General thoughts on using Talbots as a box supplier:

So, I have mixed feelings about Talbots right now. I’m undecided on whether I’d recommend them or not.
On the plus side:
  • Really impressed with the quality of both the boxes and the printing (the detail is fantastic)
  • They had a really great range of boxes, more in the unusual / luxury category than other suppliers, and they were really reasonably priced
  • They were quite accommodating – I wanted a green foil ink and although not originally offered in their standard colours, they did manage to find it for me
On the down side, however:
  • The sales / ordering process was excruciatingly slow – I first emailed them on August 7th, so it’s taken over 2 months to complete the order. I found the Sales representative quite unresponsive – sometimes not replying for 2 weeks – and had to chase quite a lot
  • The Sales Rep was also not great at answering my questions and would often ignore questions
  • I specifically asked (more than twice) for a full breakdown of the costs and totals for each product I was ordering before she put it through… and she said she would, but I didn’t hear anything after that. Then suddenly, boxes arrive at my house that I’ve been billed for, and I hadn’t received a word – no dispatch comms, no total price I would be charged, nothing!

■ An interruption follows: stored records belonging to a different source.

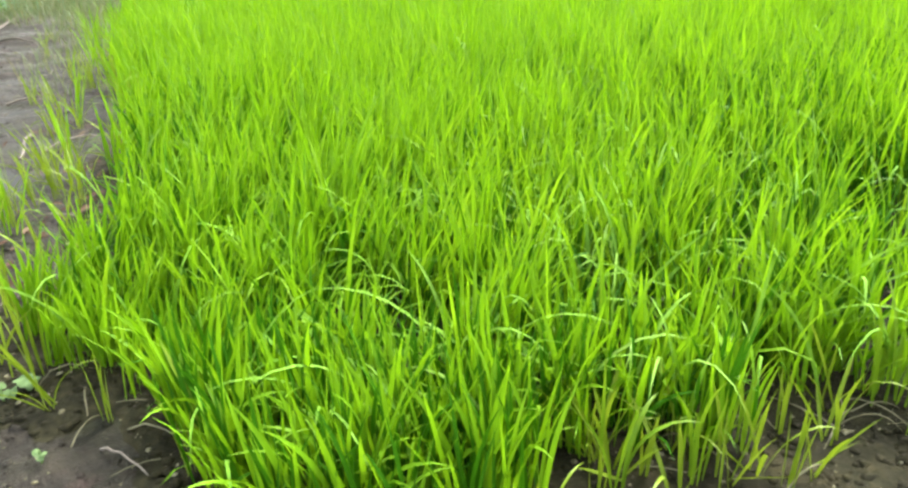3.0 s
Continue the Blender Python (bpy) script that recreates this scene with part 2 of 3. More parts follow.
def curved(p0, p1, sag, n=9, jitter=0.0, seed=0):
    """Points on a bowed line from p0 to p1; sag is the bow's vector at the middle."""
    r = random.Random(seed)
    p0, p1, sag = Vector(p0), Vector(p1), Vector(sag)
    out = []
    for i in range(n):
        f = i / (n - 1)
        j = Vector((r.uniform(-1, 1), r.uniform(-1, 1), r.uniform(-1, 1))) * jitter * (0 < i < n - 1)
        out.append(p0.lerp(p1, f) + sag * (4 * f * (1 - f)) + j)
    return out


# ---- the plan ----
# rice bed, counter-clockwise from its near left corner
RICE_EDGE = np.array([(-0.04, 2.01), (0.07, 1.94), (0.18, 1.89), (0.27, 1.86), (0.35, 1.81), (0.43, 1.75), (0.51, 1.67), (0.59, 1.56), (0.72, 1.45), (0.90, 1.41), (1.06, 1.46), (1.12, 1.60), (1.18, 1.71), (1.27, 1.69), (1.42, 1.69), (1.48, 1.77), (1.55, 1.86),
                      (1.67, 1.90), (1.77, 1.87), (1.86, 1.94), (1.91, 2.07), (1.96, 2.28), (2.00, 2.45), (2.10, 2.47), (2.13, 2.25), (2.20, 2.12), (2.45, 2.10), (2.75, 2.18), (3.4, 2.35), (6.0, 3.5), (16.0, 9.0), (44.0, 34.0), (75.0, 70.0), (66.0, 100.5), (42.0, 68.0), (5.56, 18.97), (3.26, 16.50), (1.05, 13.97), (-0.67, 11.92), (-2.09, 10.33), (-3.19, 8.95),
                      (-2.80, 7.86), (-1.92, 5.96), (-1.33, 4.79), (-0.68, 3.65), (-0.39, 3.13), (-0.25, 2.62), (-0.12, 2.30), (-0.07, 2.12)])
FRONT_ROW = 1.76
BED_WAY = Vector((-0.4570, 0.8895, 0))
BED_SIDE = Vector((-0.8895, -0.4570, 0))
BED_X, BED_Y = -1.38, 2.29


def inside_distance(poly, x, y):
    """Signed distance to the outline of a polygon: positive inside."""
    best = np.full(x.shape, 1e9)
    odd = np.zeros(x.shape, bool)
    n = len(poly)
    for i in range(n):
        (ax, ay), (bx, by) = poly[i], poly[(i + 1) % n]
        dx, dy = bx - ax, by - ay
        f = np.clip(((x - ax) * dx + (y - ay) * dy) / (dx * dx + dy * dy), 0, 1)
        best = np.minimum(best, np.hypot(x - ax - f * dx, y - ay - f * dy))
        if ay != by:
            odd ^= ((ay > y) != (by > y)) & (x < (bx - ax) * (y - ay) / (by - ay) + ax)
    return np.where(odd, best, -best)


def lumps(x, y, scale, seed):
    """Smooth value noise in arrays, about -1 to 1."""
    r = np.random.default_rng(seed)
    g = r.uniform(-1, 1, (64, 64))
    u, v = x * scale, y * scale
    i, j = np.floor(u).astype(int), np.floor(v).astype(int)
    fu, fv = u - i, v - j
    fu, fv = fu * fu * (3 - 2 * fu), fv * fv * (3 - 2 * fv)
    a00, a10, a01, a11 = g[i % 64, j % 64], g[(i + 1) % 64, j % 64], g[i % 64, (j + 1) % 64], g[(i + 1) % 64, (j + 1) % 64]
    return (a00 * (1 - fu) + a10 * fu) * (1 - fv) + (a01 * (1 - fu) + a11 * fu) * fv


def bed_place(x, y):
    """Along and across the leafy beds, counted from the first bed's near right corner."""
    dx, dy = x - BED_X, y - BED_Y
    return dx * BED_WAY.x + dy * BED_WAY.y, dx * BED_SIDE.x + dy * BED_SIDE.y


def ground_height(x, y):
    x, y = np.asarray(x, float), np.asarray(y, float)
    # the finer forms fade out where the mesh grows coarse
    out = np.maximum.reduce([-3.6 - x, x - 3.0, 0.0 - y, y - 7.0, 0 * x])
    near = np.clip(1 - np.hypot(x, y - 3) / 14, 0, 1) * np.clip(1 - out / 0.6, 0, 1)
    z = 0.010 * lumps(x, y, 2.1, 1) * np.clip(1 - out / 9, 0, 1) + 0.010 * lumps(x, y, 6.3, 2) * np.clip(1 - out / 2.5, 0, 1) + near * (0.010 * lumps(x, y, 13, 3) + 0.009 * np.maximum(lumps(x, y, 29, 4), -0.2) * (0.6 + 0.4 * lumps(x, y, 1.7, 5)))
    along, across = bed_place(x, y)
    z = z + 0.05 * np.clip((across + 0.05) / 0.12, 0, 1) * np.clip((8 - along) / 1.0, 0, 1) * np.clip((2.6 - across) / 0.5, 0, 1)
    furrow = np.exp(-((across - 0.57) / 0.09) ** 2)
    z = z - 0.05 * furrow * np.clip((6 - along), 0, 1)
    d = inside_distance(RICE_EDGE, x, y)
    ditch = np.exp(-((d + 0.45) / 0.17) ** 2) * np.clip((5.5 - y) / 2, 0, 1) * np.clip((0.2 - x) / 0.4, 0, 1) * np.clip((y - 1.75) / 0.4, 0, 1)
    return z - 0.024 * ditch


def soil_margin(x, y):
    """How far a place lies within the crumbly soil of the rice bed, in metres; negative outside it."""
    return inside_distance(RICE_EDGE, x, y) + 0.10 + 0.07 * np.clip((2.0 - y) / 0.15, 0, 1) + 0.08 * lumps(x, y, 3.3, 61) + 0.05 * lumps(x, y, 11, 62) + 0.45 * np.clip((x - 1.1) / 0.5, 0, 1) - 1.6 * np.clip((x - 2.8) / 0.5, 0, 1)


def ground_z(x, y):
    x, y = np.array([x], float), np.array([y], float)
    return float(ground_height(x, y)[0] + 0.009 * np.clip(soil_margin(x, y) / 0.05, 0, 1)[0])


def spaced(lo, fine0, fine1, hi, step, grow=1.18):
    mid = list(np.arange(fine0, fine1, step))
    left, s, p = [], step, fine0
    while p > lo:
        s *= grow
        p -= s
        left.append(max(p, lo))
    right, s, p = [], step, mid[-1]
    while p < hi:
        s *= grow
        p += s
        right.append(min(p, hi))
    return np.array(left[::-1] + mid + right)


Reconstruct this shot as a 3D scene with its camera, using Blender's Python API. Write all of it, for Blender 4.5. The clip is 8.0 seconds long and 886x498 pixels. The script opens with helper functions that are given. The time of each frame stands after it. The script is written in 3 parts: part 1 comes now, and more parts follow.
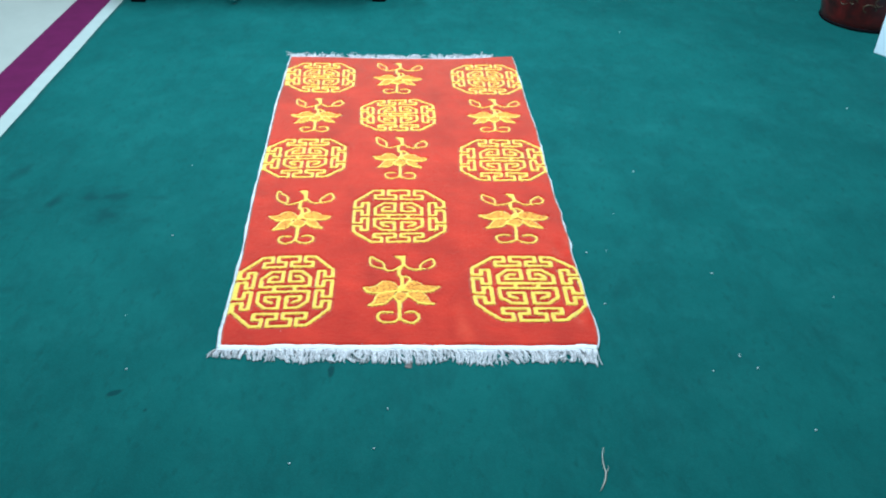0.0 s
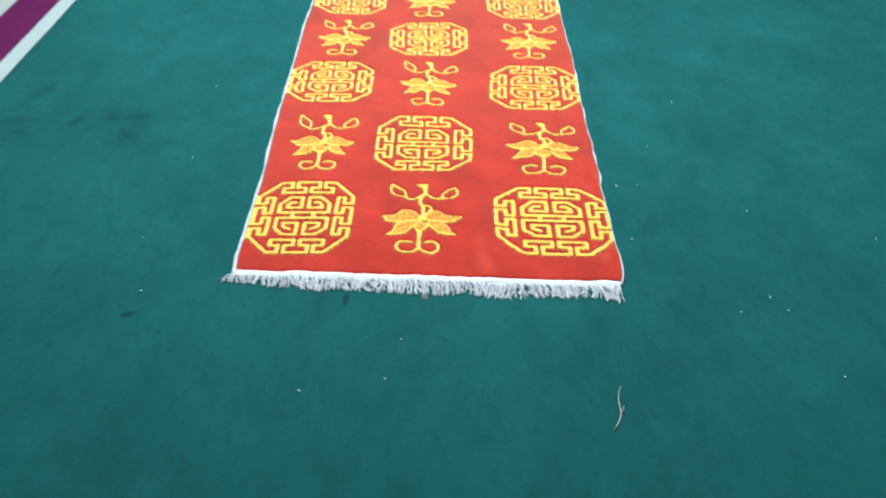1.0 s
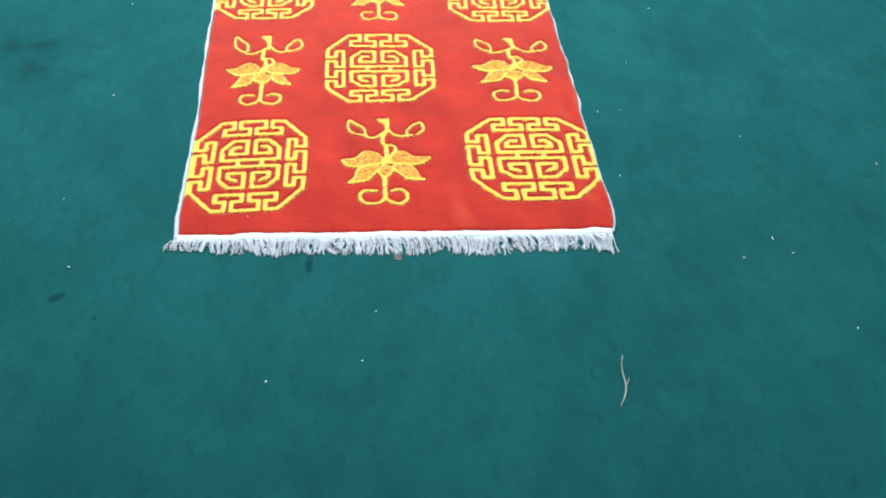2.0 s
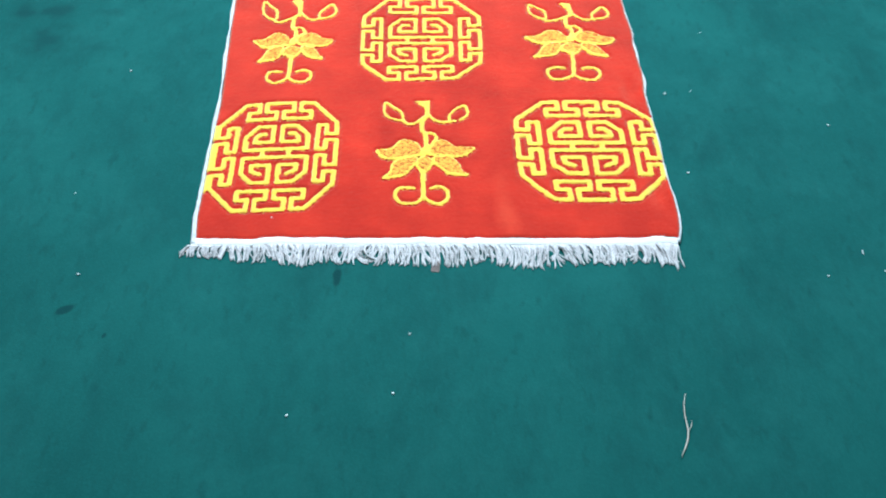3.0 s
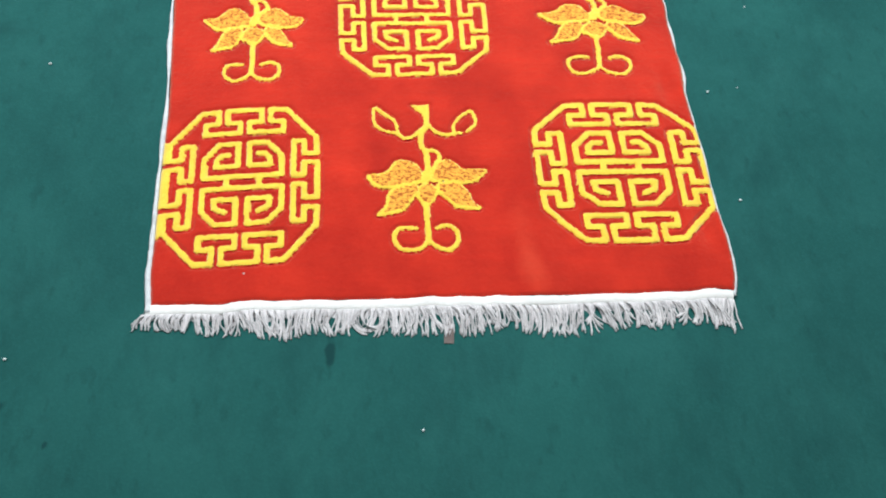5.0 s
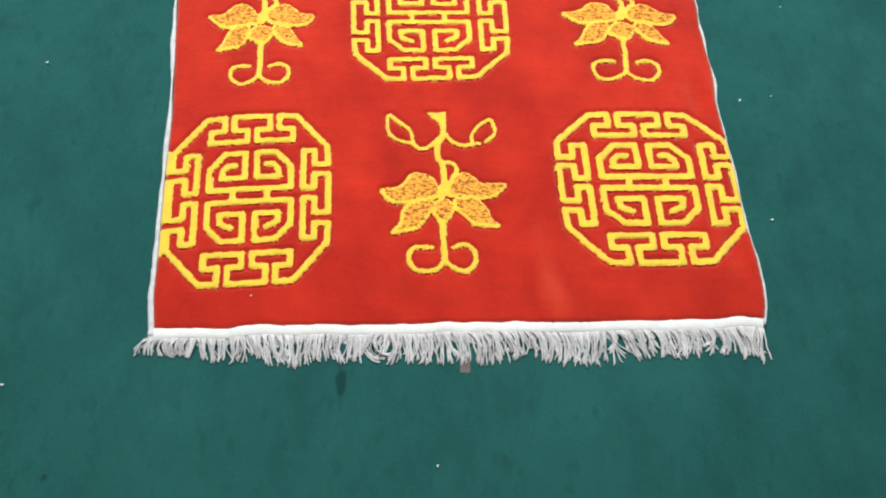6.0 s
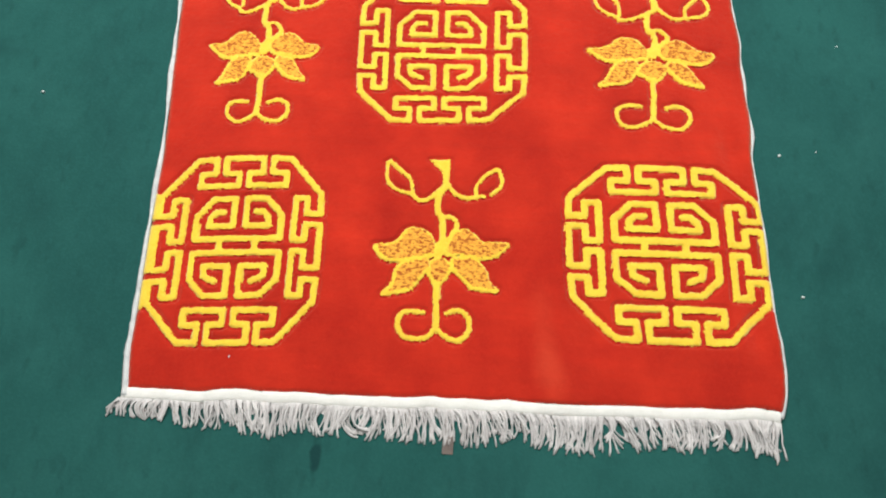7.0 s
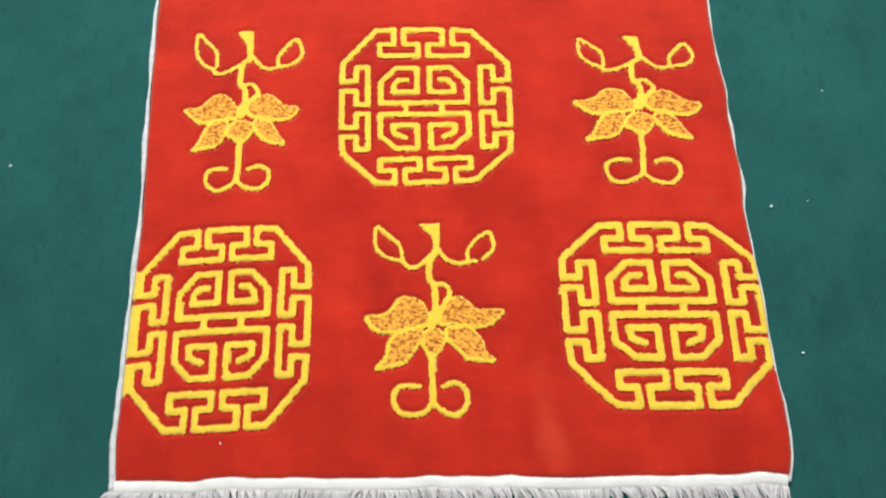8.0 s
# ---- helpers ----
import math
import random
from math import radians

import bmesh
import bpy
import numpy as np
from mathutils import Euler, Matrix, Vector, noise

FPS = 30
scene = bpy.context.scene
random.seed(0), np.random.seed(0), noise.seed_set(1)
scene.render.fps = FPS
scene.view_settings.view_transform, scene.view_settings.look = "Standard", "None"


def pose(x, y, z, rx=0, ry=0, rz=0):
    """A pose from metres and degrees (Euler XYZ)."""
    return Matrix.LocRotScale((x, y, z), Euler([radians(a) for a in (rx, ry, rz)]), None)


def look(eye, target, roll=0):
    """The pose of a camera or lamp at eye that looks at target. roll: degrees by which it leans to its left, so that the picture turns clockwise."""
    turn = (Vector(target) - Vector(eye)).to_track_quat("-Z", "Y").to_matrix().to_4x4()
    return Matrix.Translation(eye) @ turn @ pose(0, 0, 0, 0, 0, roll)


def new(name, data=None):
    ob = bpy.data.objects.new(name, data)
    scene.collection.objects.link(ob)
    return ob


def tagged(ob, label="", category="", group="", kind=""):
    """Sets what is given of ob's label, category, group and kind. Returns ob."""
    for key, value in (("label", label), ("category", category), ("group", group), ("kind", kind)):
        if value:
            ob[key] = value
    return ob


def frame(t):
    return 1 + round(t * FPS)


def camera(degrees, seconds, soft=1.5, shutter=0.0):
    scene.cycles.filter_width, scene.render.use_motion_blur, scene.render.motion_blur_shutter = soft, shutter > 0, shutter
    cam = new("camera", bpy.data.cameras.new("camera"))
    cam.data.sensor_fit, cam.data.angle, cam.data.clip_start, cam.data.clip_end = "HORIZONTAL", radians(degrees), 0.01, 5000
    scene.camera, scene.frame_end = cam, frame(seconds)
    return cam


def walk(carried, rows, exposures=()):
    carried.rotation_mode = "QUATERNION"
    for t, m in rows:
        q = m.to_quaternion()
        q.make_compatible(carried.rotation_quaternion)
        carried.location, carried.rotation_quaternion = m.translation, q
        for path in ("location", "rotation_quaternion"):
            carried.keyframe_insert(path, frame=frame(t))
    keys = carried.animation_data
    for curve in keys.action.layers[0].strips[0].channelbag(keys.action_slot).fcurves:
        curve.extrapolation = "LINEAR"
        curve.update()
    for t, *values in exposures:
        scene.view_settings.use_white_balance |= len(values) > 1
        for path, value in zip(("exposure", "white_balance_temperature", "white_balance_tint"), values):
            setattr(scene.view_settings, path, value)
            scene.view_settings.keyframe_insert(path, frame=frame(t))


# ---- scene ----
cam = camera(55.6, 8.0, soft=2.0, shutter=0.4)
PATH = [
    (0, (0.4690, -1.5196, 1.3254), (0.5318, 0.1261, 0.1906), 1.69),
    (0.2, (0.4740, -1.5240, 1.3219), (0.5137, 0.1191, 0.1822), 1.12),
    (0.5, (0.4981, -1.5208, 1.3132), (0.4860, 0.1101, 0.1557), 0.77),
    (0.8, (0.5240, -1.5122, 1.2958), (0.4783, 0.0776, 0.0832), 1.18),
    (1, (0.5220, -1.4738, 1.2850), (0.4883, 0.0745, 0.0195), 1.19),
    (1.2, (0.5190, -1.4093, 1.2882), (0.5306, 0.1008, -0.0230), 1.26),
    (1.5, (0.4671, -1.3344, 1.2585), (0.5544, 0.1276, -0.1035), 2.28),
    (1.7, (0.4420, -1.2786, 1.2562), (0.5698, 0.1319, -0.1560), 2.98),
    (2.8, (0.4326, -1.0212, 1.2406), (0.5073, 0.2224, -0.3240), 1.79),
    (3, (0.4595, -0.9625, 1.2313), (0.4679, 0.2470, -0.3615), 0.45),
    (3.2, (0.4782, -0.9113, 1.2299), (0.4596, 0.2729, -0.3817), 0.93),
    (3.5, (0.4907, -0.8796, 1.2136), (0.4315, 0.2881, -0.4090), -0.04),
    (3.8, (0.4933, -0.8099, 1.2057), (0.4488, 0.3008, -0.4570), -0.06),
    (4, (0.4787, -0.7391, 1.2007), (0.4976, 0.3397, -0.4833), 1.58),
    (4.2, (0.4366, -0.6724, 1.1902), (0.4925, 0.3905, -0.5031), 2.33),
    (5.3, (0.3374, -0.5176, 1.1673), (0.5045, 0.3851, -0.6096), 8.47),
    (5.5, (0.3215, -0.4963, 1.1677), (0.5029, 0.3939, -0.6141), 9.50),
    (5.8, (0.3469, -0.4595, 1.1678), (0.4738, 0.4206, -0.6236), 6.85),
    (6, (0.3457, -0.4250, 1.1572), (0.4713, 0.4229, -0.6498), 7.25),
    (6.2, (0.3525, -0.3894, 1.1468), (0.4724, 0.4359, -0.6710), 6.73),
    (6.5, (0.3988, -0.3225, 1.1453), (0.4459, 0.4555, -0.6966), 2.96),
    (6.8, (0.4343, -0.2684, 1.1445), (0.4182, 0.4907, -0.7057), 0.34),
    (7, (0.4619, -0.2424, 1.1446), (0.4158, 0.5050, -0.7099), -1.07),
    (7.2, (0.4834, -0.2295, 1.1498), (0.3955, 0.5167, -0.7037), -3.26),
    (7.5, (0.4636, -0.2186, 1.1547), (0.3891, 0.5399, -0.6944), -2.63),
    (7.8, (0.4414, -0.1742, 1.1536), (0.4374, 0.5781, -0.6995), 0.39),
    (8, (0.4260, -0.1383, 1.1504), (0.4539, 0.6095, -0.7043), 1.90),
]
EXPOSURES = [
    (0.0, 0.17, 4830, -5), (0.3, 0.14, 5450, -5), (0.6, 0.13, 5600, -3), (1.0, 0.17, 5250, 0), (1.5, 0.15, 5250, 4), (3.0, 0.33, 5080, -1),
    (3.5, 0.31, 5750, 4), (4.0, 0.26, 5900, 8), (5.5, -0.10, 6000, 8), (6.5, -0.15, 6350, 8), (7.0, -0.17, 6500, 8), (7.5, -0.17, 6550, 9), (8.0, -0.25, 6250, 9),
]
walk(cam, [(t, look(eye, target, roll)) for t, eye, target, roll in PATH], EXPOSURES)

# ---- light: an indoor hall lit by tube lamps on the ceiling ----
FLOOR = -0.006          # top of the green carpet
TILE = -0.011           # top of the hard floor beside it
CEIL = 2.95
LAMP_POWER = 50.5
LAMPS = [(-0.5, 1.0), (-0.5, 2.2), (1.2, 1.0), (1.2, 2.2)]

world = bpy.data.worlds.new("hall_world")
scene.world = world
world.use_nodes = True
world.node_tree.nodes["Background"].inputs[0].default_value = (0.6, 0.7, 0.8, 1)
world.node_tree.nodes["Background"].inputs[1].default_value = 0.05

for lx, ly in LAMPS:
    lamp = bpy.data.lights.new("tube_light", "AREA")
    lamp.shape, lamp.size, lamp.size_y = "RECTANGLE", 0.30, 1.20
    lamp.energy, lamp.color = LAMP_POWER, (1.0, 0.985, 0.95)
    new("tube_light", lamp).matrix_world = pose(lx, ly, CEIL - 0.10)


# ---- materials ----
def tree(name, rough=0.8):
    m = bpy.data.materials.new(name)
    m.use_nodes = True
    bsdf = m.node_tree.nodes["Principled BSDF"]
    bsdf.inputs["Roughness"].default_value = rough
    return m, m.node_tree, bsdf


def node(nt, kind, **sets):
    n = nt.nodes.new(kind)
    for key, value in sets.items():
        n.inputs[key.replace("_", " ")].default_value = value
    return n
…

  • I had emailed a list of products I wanted to order and the quantities – the Sales Rep then rang me back a few weeks / emails after to confirm the products. I repeated my order (some of the names of the product had changed since) and again, I’d asked her for an emailed breakdown (so I could check she’d got it right). Of course, when I received the order, I found she’d left off a whole product that I specifically remember her looking up the product code for, and missed another product that was in my email. Sigh.
  • They weren’t able to print on the cufflink boxes at all. I was insistent on the phone that I’d like them printed, she said she’d find out… but I heard nothing until they just arrived, completely unprinted. To add an extra kick, it looks like I was charged for printing on those items (not a huge amount, but still…)

So, what do you think? Have you found a good box / packaging supplier?